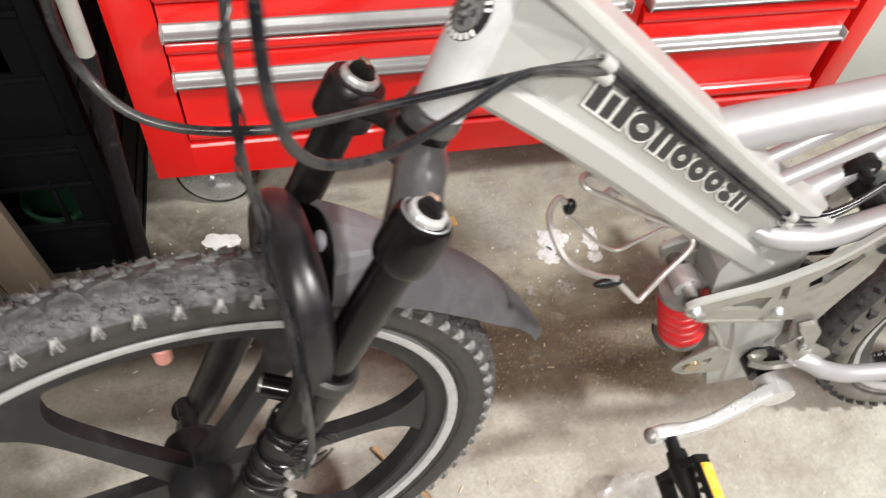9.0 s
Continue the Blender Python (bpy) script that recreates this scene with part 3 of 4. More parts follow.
def wheel(place, name, pieces):
    def section(a0, a1, n):
        return [(0.2765 + 0.0245 * math.cos(radians(a0 + (a1 - a0) * k / n)), 0.0255 * math.sin(radians(a0 + (a1 - a0) * k / n))) for k in range(n + 1)]

    arc = 62 if pieces else 42
    prof = section(-arc, arc, 14) + [(0.280, 0.012), (0.280, -0.012)]
    tyre = part(name + "_tyre", lathe(bmesh.new(), prof, SIDE, 120, True), RUBBER, BIKE, "dusty knobbly black tyre")
    tyre.matrix_basis = place
    for s in (-1, 1):
        side = [(r - 0.0002, s * y) for r, y in section(arc - 2, 128, 8)] + [(0.2535, s * 0.012), (0.280, s * 0.012)]
        part("sidewall", lathe(bmesh.new(), side, SIDE, 120, True), WALLR if pieces else WALLD, tyre, "dark ribbed sidewall" if pieces else "dusty grey sidewall, lightened for light on it")
        part("bead_line", lathe(bmesh.new(), [(0.2625, s * 0.0190), (0.2625, s * 0.0226), (0.2645, s * 0.0236), (0.2645, s * 0.0190)], SIDE, 96, True), WALLR, tyre)
    if pieces:
        def shared(name_, makers, material):
            out = []
            for make in makers:
                o = part(name_, make, material, tyre, smooth=False)
                out.append(o.data)
                bpy.data.objects.remove(o)
            return out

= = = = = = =

Exercise brief » Copy out all the data without changing anything, and drop the pictures.

Correct answer »
9.0 s
Continue the Blender Python (bpy) script that recreates this scene with part 3 of 4. More parts follow.
def wheel(place, name, pieces):
    def section(a0, a1, n):
        return [(0.2765 + 0.0245 * math.cos(radians(a0 + (a1 - a0) * k / n)), 0.0255 * math.sin(radians(a0 + (a1 - a0) * k / n))) for k in range(n + 1)]

    arc = 62 if pieces else 42
    prof = section(-arc, arc, 14) + [(0.280, 0.012), (0.280, -0.012)]
    tyre = part(name + "_tyre", lathe(bmesh.new(), prof, SIDE, 120, True), RUBBER, BIKE, "dusty knobbly black tyre")
    tyre.matrix_basis = place
    for s in (-1, 1):
        side = [(r - 0.0002, s * y) for r, y in section(arc - 2, 128, 8)] + [(0.2535, s * 0.012), (0.280, s * 0.012)]
        part("sidewall", lathe(bmesh.new(), side, SIDE, 120, True), WALLR if pieces else WALLD, tyre, "dark ribbed sidewall" if pieces else "dusty grey sidewall, lightened for light on it")
        part("bead_line", lathe(bmesh.new(), [(0.2625, s * 0.0190), (0.2625, s * 0.0226), (0.2645, s * 0.0236), (0.2645, s * 0.0190)], SIDE, 96, True), WALLR, tyre)
    if pieces:
        def shared(name_, makers, material):
            out = []
            for make in makers:
                o = part(name_, make, material, tyre, smooth=False)
                out.append(o.data)
                bpy.data.objects.remove(o)
            return out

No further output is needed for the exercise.